Орлы коллективизации и галки застоя

№ 2011 / 38, 23.02.2015

Как и «Вик­то­рия Еро­фе­е­ва» в «Рус­ской кра­са­ви­це», «Ва­си­ли­са Афо­ни­на» в рас­ска­зе «Усть-Гал­ка» – рас­сказ­чи­ца. Срав­не­ние это тем бо­лее за­бав­но, что Еро­фе­ев пи­сал свой ро­ман мо­ло­дым дач­ни­ком, в са­рае, а Ва­си­лий Афо­нин свой рас­сказ

Как и «Виктория Ерофеева» в «Русской красавице», «Василиса Афонина» в рассказе «Усть-Галка» – рассказчица. Сравнение это тем более забавно, что Ерофеев писал свой роман молодым дачником, в сарае, а Василий Афонин свой рассказ (размером и размахом больше похожий на повесть) – пожилым горожанином, в Северске. Но речь там о деревне. И хоть сам Василий Егорович не любит называть себя деревенщиком, поколенчески и идейно он им, безусловно, является. Усть-Галка – вымирающая деревня, откуда родом рассказчица Татьяна Васильевна Чайкова (давать героям своё отчество – старая традиция русской литературы), ныне горожанка. Полная, бесформенная, сама себя раздражающая внешне, но внутренне всё ещё богатая – и пытающаяся на рубеже 70–80-х прожить заново своё детство и молодость в воспоминаниях (вот и время действия совпадает с «Русской красавицей»). Таким образом перед нами простирается Сибирь от сталинских до брежневских пятилеток. От ссыльно-поселенческого расцвета до опустения деревень.






Дмитрий ЧЁРНЫЙ
Дмитрий ЧЁРНЫЙ

Пишет Афонин степенно и обстоятельно, в деревенский быт погружает не сразу, а только с пятого-шестого стакана коньяку, который его рассказчица-героиня принимает для того, чтоб вспоминалось богаче. И предстаёт перед нами семья сосланного крепкого хозяйственника, и, конечно же, внучка его мстит в мемуарах местами, мыслями хотя бы мстит. Увы, среди богатейшего, рельефного бытописания – суровой нитью проходит отчаянно бедное «идейное содержание». А куда ж от антисоветской миссии «деревенщины» деться? Союза нет давно – а всё добивают, коммунисты не у власти, а в оппозиции – а поддакивавшие Ельцину из деревни всё мстят… И не удивительно, что фальшь проступает именно здесь, в идеологии, куда б деревенщикам и не соваться. Вследствие этого у деревенской по рождению бабуси – поселяется на стене провинциальной квартиры портрет Сахарова. Вы такое в жизни-то встречали? Я уж дорисую образ (я бывал в домах бабусь): круглая высокобортая картонная пудреница, одеколон «Наташа» и… Сахаров с Солженицыным чуть выше. Новые русские бабки какие-то. А ведь это вовсе не фельетон – «Усть-Галка» трагическая вещь.

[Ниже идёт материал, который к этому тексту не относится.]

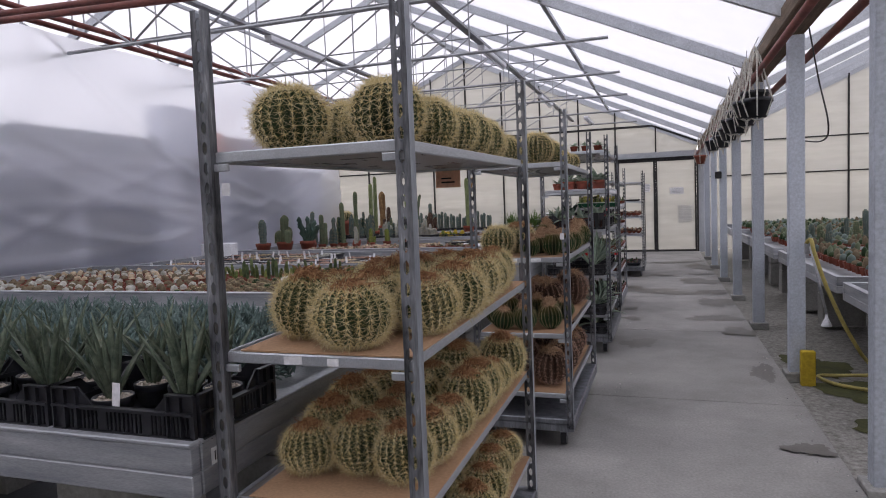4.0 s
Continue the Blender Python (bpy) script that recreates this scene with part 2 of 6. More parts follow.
FILM = sheet("plastic_film", (0.93, 0.935, 0.965), 0.62, 0.10, 0.65, 0.10)

# plants
def aged(name, low, dark, top, z0, z1):
    """Cactus skin that turns from green to the yellow-brown of old growth towards its crown."""
    m = mat(name, low, dark, 0.5, 0, 12, 90, 0.15, 0.8, world=False)
    n, l = m.node_tree.nodes, m.node_tree.links
    b = n["Principled BSDF"]
    co = n.new("ShaderNodeTexCoord")
    se = n.new("ShaderNodeSeparateXYZ")
    l.new(co.outputs["Object"], se.inputs[0])
    mr = n.new("ShaderNodeMapRange")
    mr.inputs["From Min"].default_value, mr.inputs["From Max"].default_value = z0, z1
    l.new(se.outputs[2], mr.inputs[0])
    mx = n.new("ShaderNodeMix")
    mx.data_type = "RGBA"
    l.new(mr.outputs[0], mx.inputs[0])
    l.new(b.inputs["Base Color"].links[0].from_socket, mx.inputs[6])
    mx.inputs[7].default_value = (*top, 1)
    l.new(mx.outputs[2], b.inputs["Base Color"])
    return m


CACT = mat("cactus_green", (0.036, 0.062, 0.022), (0.013, 0.028, 0.012), 0.5, 0, 12, 90, 0.15, 0.8, world=False)
CACT_AGED = aged("old_cactus_skin", (0.050, 0.092, 0.038), (0.020, 0.046, 0.022), (0.15, 0.12, 0.04), 0.10, 0.20)
CACT_YG = aged("yellowing_cactus_skin", (0.040, 0.060, 0.014), (0.014, 0.026, 0.007), (0.15, 0.105, 0.025), 0.09, 0.19)
TUFTG = islands("brown_barrel_crown", ((0.17, 0.075, 0.04), (0.39, 0.20, 0.10), (0.56, 0.34, 0.18)))
TUFTR = islands("red_brown_dry_crown", ((0.14, 0.06, 0.035), (0.32, 0.155, 0.09), (0.46, 0.26, 0.15)))
WOOLY = mat("yellow_areole_wool", (0.50, 0.43, 0.17), (0.36, 0.29, 0.10), 0.9, 0, 12, 60, 0.0)
STARSP = mat("pale_star_spines", (0.60, 0.50, 0.22), (0.42, 0.33, 0.12), 0.7, 0, 12, 60, 0.0)
CACT_Y = mat("cactus_yellow_green", (0.20, 0.22, 0.05), (0.09, 0.14, 0.035), 0.5, 0, 9, 90, 0.15, 0.8)
CACT_B = mat("cactus_blue_green", (0.07, 0.11, 0.07), (0.03, 0.058, 0.038), 0.5, 0, 9, 90, 0.12, 0.8)
CACT_BR = mat("cactus_brown", (0.12, 0.075, 0.055), (0.06, 0.04, 0.03), 0.7, 0, 12, 90, 0.2, 0.8)
SPINE = islands("golden_spines", ((0.52, 0.40, 0.17), (0.76, 0.65, 0.35), (0.85, 0.77, 0.52)), 0.6)
SPINEP = mat("pale_spines", (0.55, 0.48, 0.30), (0.42, 0.35, 0.2), 0.6, 0, 12, 60, 0.0)
SPINER = islands("russet_spines", ((0.26, 0.13, 0.08), (0.44, 0.28, 0.21), (0.56, 0.40, 0.32)), 0.7)
WOOL = mat("areole_wool", (0.46, 0.40, 0.25), (0.30, 0.24, 0.13), 0.9, 0, 12, 60, 0.0)
TUFT = islands("dried_flower_tuft", ((0.20, 0.105, 0.06), (0.52, 0.33, 0.20), (0.72, 0.53, 0.35), (0.40, 0.23, 0.135)))
AGAVE = mat("agave_leaf", (0.37, 0.44, 0.345), (0.20, 0.27, 0.205), 0.5, 0, 22, 140, 0.25, 0.55, third=(0.52, 0.50, 0.36), third_at=0.48)
AGAVE_D = mat("dark_agave_leaf", (0.055, 0.09, 0.07), (0.035, 0.06, 0.045), 0.5, 0, 5, 60, 0.05)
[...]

И трагедия её в том, что Чайкова (легче сделать бабой-дурой героиню, чем себя – и это разумно) в упор не видит причин опустения деревни, хотя высшее образование имеет. Заготзерно – тот экономический базис, который имели ссыльно-поселенцы, – переехало, и деревня опустела. Всё просто, как у Маркса и Энгельса, которого Василий Афонин штудировал пастухом. А вот главного не понял: что и ссылка в Сибирь кулаков была коллективизацией. Да, насильственной – но успешной, конструктивной. Объективной необходимостью. И забродило в экс-кулацких хозяйствах пивко, и строились новые срубы, и семейство Чайковых продолжилось – а если б генеральная линия была не социалистической, а кулацкой? Чего гадать: 91-й настал бы в 41-м, и войну распадающийся, приватизируемый СССР выиграть не имел бы шансов. Да, потом были и голодные годы, и гибель детей от голода – но и восстановление сверхдержавы в рекордные сроки, и всем поровну, как карточная система, а не богатым получше, а бедным похуже. Кстати, этот вопрос беспокоит Афонина в эпиграфе («Для чего же ты богатеешь, а тот пребывает в бедности?» – фактически вопрос, брошенный раскулачивавшими деда Чайкова), однако часто встречающегося ответа на него в изобилии подробностей жизни в Усть-Галке автор не видит. А ведь даже дед Татьяны нашёл своё плотницкое место в Заготзерне.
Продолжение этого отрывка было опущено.